The pundits are, as usual, going overboard about the significance of this election. Washington Post columnist E.J. Dionne even concluded in recent days that that “the 2012 election will be a turning point involving one of the most momentous choices in American history." Dionne wrote: "For the first time since Barry Goldwater made the effort in 1964, the Republican Party is taking a run at overturning the consensus that has governed U.S. political life since the Progressive era." To wit: Republicans want to remove government from American life, and Obama wants to impose it.
The problem with this analysis is we've been hearing it since the Reagan era, and the reality is nothing like the rhetoric. Reagan launched a deregulatory era but did not cut the size of government; he increased it. So did the two Bushes. The tea party-driven GOP rhetoric we're hearing now is an angry reaction to that, but let's not overreact ourselves.
In truth, Obama and Romney are far closer in mindset and philosophy than anyone is willing to acknowledge just now. Obama, despite his image, has sought to placate business and left Wall Street largely intact, and he is taking a far tougher line on foreign policy--one that reflects a traditional GOP "realpolitik" view and a dramatic ratcheting up of covert war-- than is generally acknowledged, even when it comes to China.

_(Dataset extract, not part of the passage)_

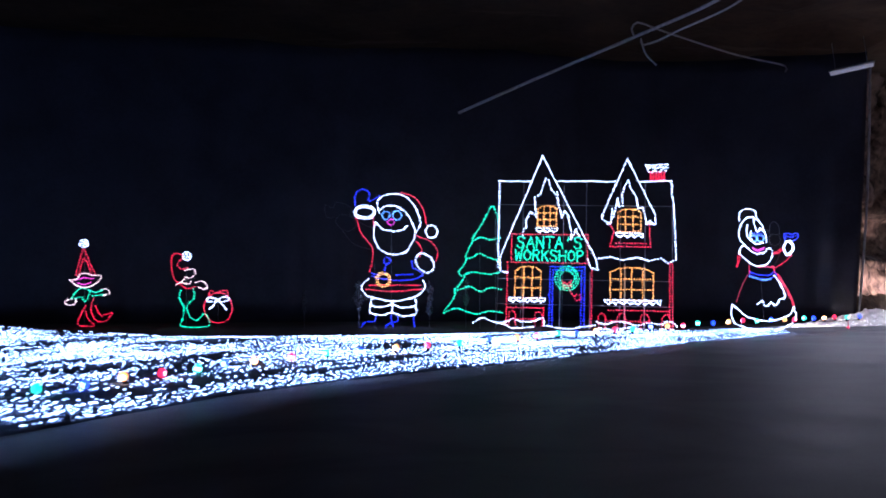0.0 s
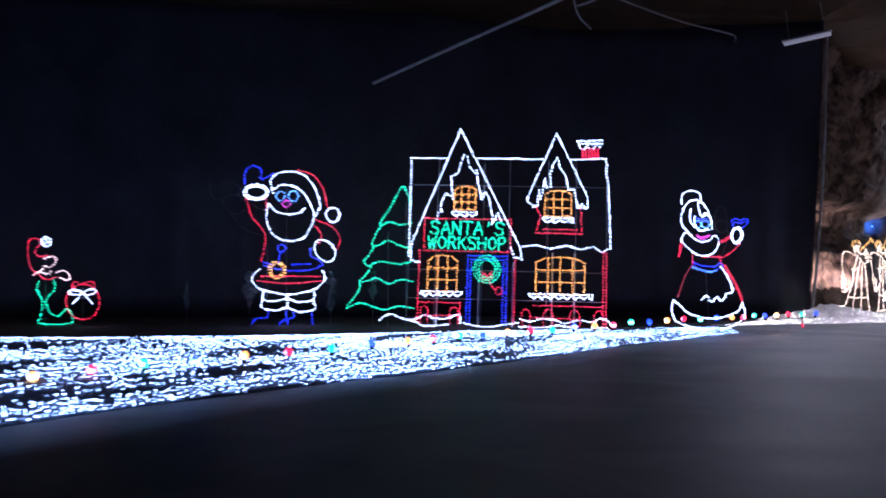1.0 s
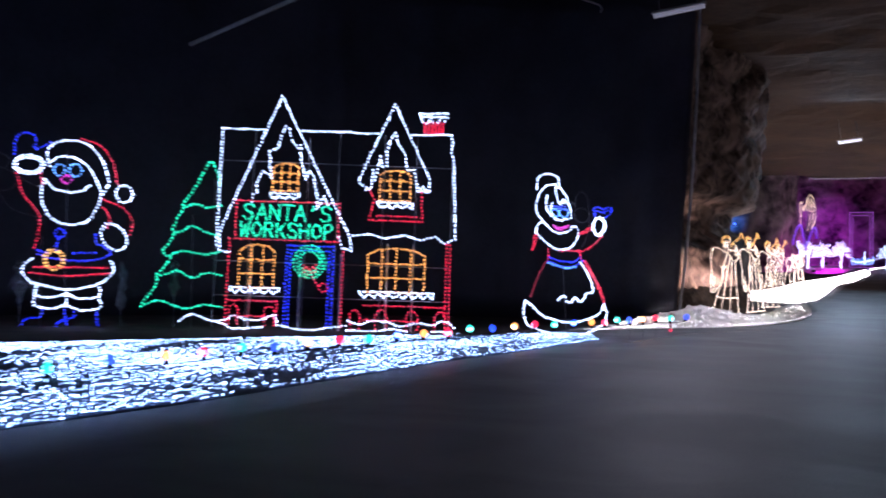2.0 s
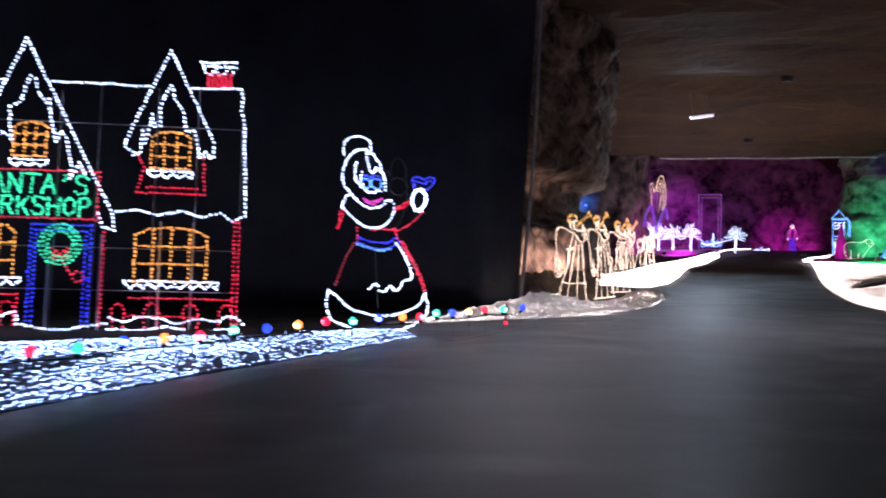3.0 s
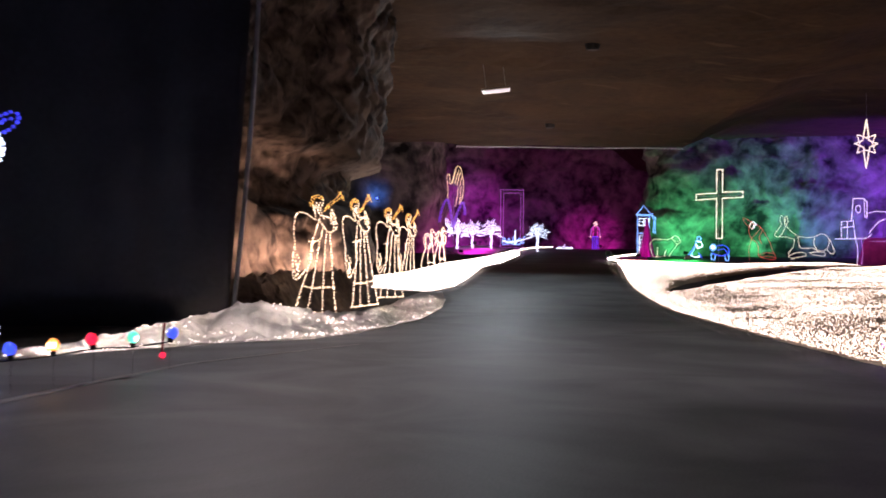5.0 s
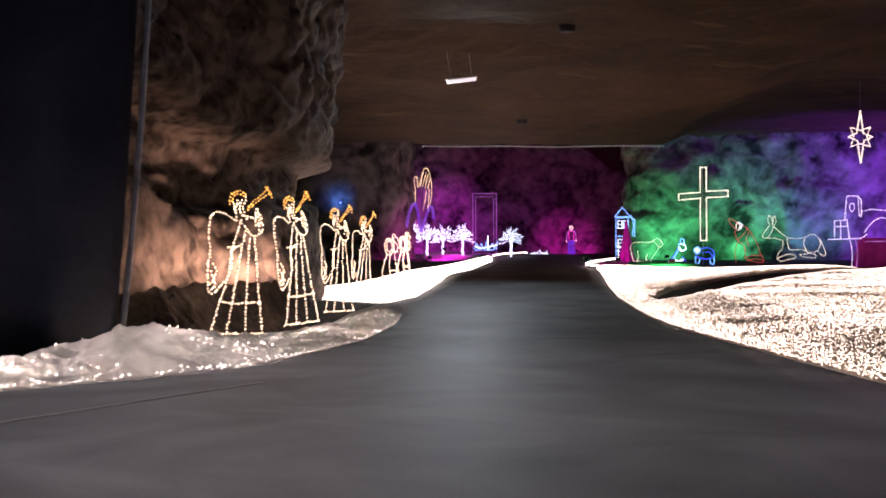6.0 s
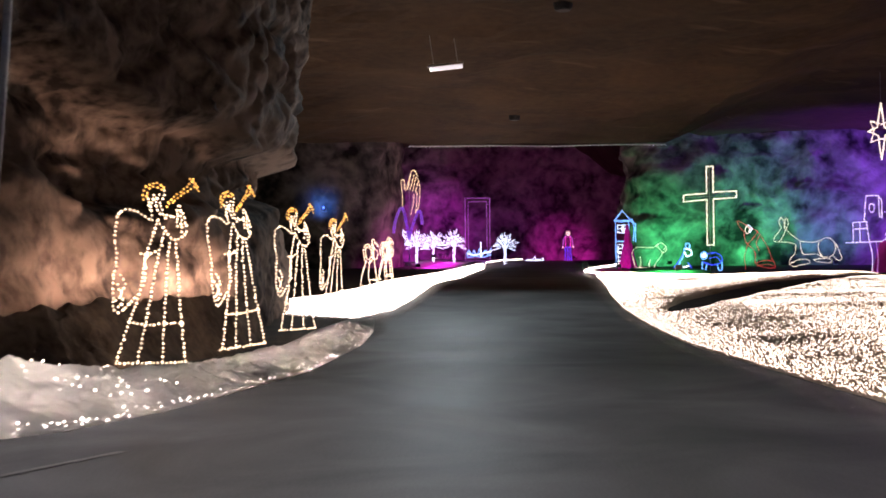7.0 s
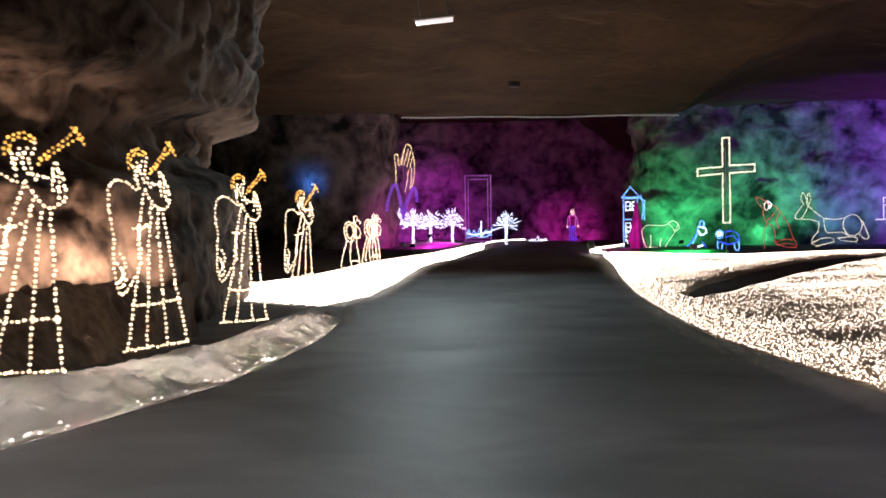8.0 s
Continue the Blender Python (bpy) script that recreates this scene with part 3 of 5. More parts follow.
def mat_height(f, g, x, y):
    s, l = sl(x, y)
    rise = clamp(g / 0.10) * clamp((1 - g) / 0.08)
    hump = 0.40 * math.exp(-((s - 53) / 7) ** 2 - ((l - 14) / 7) ** 2)
    return 0.02 + rise * (0.08 + hump + 0.10 * (fbm((x * 0.3, y * 0.3, 8.0), 3) + 0.2)) * (1 - clamp(1.6 * ditch(x, y))) - 0.14 * clamp(2 * ditch(x, y) - 0.2)


def mat_keep(x, y, f, g, rng):
    s, l = sl(x, y)
    if ditch(x, y) > 0.2 or s < 29 or s < 24 + 1.5 * l:
        return False
    patch = fbm((x * 0.45, y * 0.45, 4.0), 3)
    rim = clamp(1 - (l - lerp_list(ROAD_R, s)) / 0.9) + clamp((s - 67 - 0.45 * (l - 7)) / 4)
    return rng.uniform() < clamp(0.7 + 1.6 * patch + 0.9 * rim, 0.15, 1.0)


mat_thing = thing("light_carpet", "straw bank under a dense carpet of warm white string lights", "light carpet", kind="stuff")
part("bed", sheet("bed", bank(MAT_F, MAT_B, 120, 44, mat_height), ["straw"], skirt=0.25), mat_thing, "pale straw bed")
pl, rd = carpet_bulbs(MAT_F, MAT_B, mat_height, 0.098, 0.055, 0.0075, mat_keep, 5, stray=1.3)
part("small_lights", swarm("small_lights", pl, rd, "mat_led"), mat_thing, "warm white string lights")

# a few violet bulbs mixed into the near edge of the warm carpet
rng = np.random.RandomState(31)
pl = []
for i in range(700):
    s_, l_ = rng.normal(33.5, 1.3), 4.75 + abs(rng.normal(0.4, 1.4))
    x, y = ls(s_, l_)
    pl.append((x, y, ground_z(x, y) + 0.12 + rng.uniform(0, 0.08)))
tagged(part("violet_lights", swarm("violet_lights", pl, rng.uniform(0.012, 0.02, len(pl)), "violet"), mat_thing, "violet string lights"), kind="stuff")

# the brightest strip, up the hill beside the road
STRIP_F = [ls(*q) for q in ((58.8, -5.4), (56.8, -3.5), (55.7, -2.1), (58, -1.2), (62, -0.7), (68, -0.15), (74, 0.85), (82, 1.6), (92, 2.6), (104, 3.1))]
STRIP_B = [ls(*q) for q in ((60, -5.7), (61.5, -4.3), (63, -3.4), (65, -2.8), (68, -2.2), (73, -1.5), (80, -0.3), (88, 0.7), (96, 1.6), (105, 2.7))]


def strip_height(f, g, x, y):
    rise = clamp(g / 0.2) * clamp((1 - g) / 0.2)
    return 0.02 + rise * (0.05 + 0.06 * fbm((x * 0.5, y * 0.5, 2.0), 3))


strip = thing("light_carpet", "narrow snow-white verge under blazing warm white string lights", "light carpet", kind="stuff")
part("bed", sheet("bed", bank(STRIP_F, STRIP_B, 90, 12, strip_height), ["batting"], skirt=0.25), strip, "white batting bed")
pl, rd = carpet_bulbs(STRIP_F, STRIP_B, strip_height, 0.10, 0.09, 0.02, None, 7)
part("small_lights", swarm("small_lights", pl, rd, "strip"), strip, "warm white string lights")

# white rope of light round the road's far bend
bend = smooth_line([(*ls(s, l), ground_z(*ls(s, l)) + 0.12) for s, l in ((104, 3.2), (112, 4.2), (118, 5.5), (121, 7.0))], 0.12)
rope = thing("rope_light", "white rope light edging the far bend of the road", "rope light")
bv, bf = tube(bend, 0.02, 4)
part("cable", fast_mesh("cable", bv, bf, ["black"]), rope)
part("small_lights", swarm("small_lights", bend + np.array([0, 0, 0.03]), np.full(len(bend), 0.05), "strip"), rope)
bend = smooth_line([(*ls(s, l), ground_z(*ls(s, l)) + 0.12) for s, l in ((75.5, 6.7), (79, 6.6), (84, 7.6), (90, 9.4), (95, 10.8))], 0.12)
rope = thing("rope_light", "white rope light edging the magenta drape beside the road", "rope light")
bv, bf = tube(bend, 0.02, 4)
part("cable", fast_mesh("cable", bv, bf, ["black"]), rope)
part("small_lights", swarm("small_lights", bend + np.array([0, 0, 0.03]), np.full(len(bend), 0.06), "strip"), rope)

# fluffy snow bank below the trumpeters, with scattered lights
BATT_F = [(9.9, 33.6), (11.6, 34.4), (13.0, 35.05), (15.2, 35.75), (16.3, 36.7), (19.1, 40.1), (21.9, 44.7), (23.3, 47.3), (24.5, 49.9)]
BATT_B = [(10.1, 34.3), (11.6, 35.4), (12.6, 37.6), (14.4, 40.0), (16.2, 41.35), (18.2, 42.2), (20.2, 44.6), (22.2, 48.0), (24.1, 50.4)]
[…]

Romney, increasingly desperate to win over his base against the onslaught of "Not-Romneys," has allowed his rhetoric to grow more inflamed on the trail, including commitments to a balanced-budget amendment and partially voucherizing Medicare as well as eliminating Obamacare. But based on his history, if he gets the nomination he is unlikely to follow through fully on these overheated pre-primary pledges and do many things dramatically differently, either on the economy or foreign policy. The problems of slow growth, chronic deficits and an overextended military will inevitably lend themselves to similar solutions from either an Obama or a Romney administration.
So let the general begin already. And let’s not deceive ourselves over what it’s about: power far more than principle.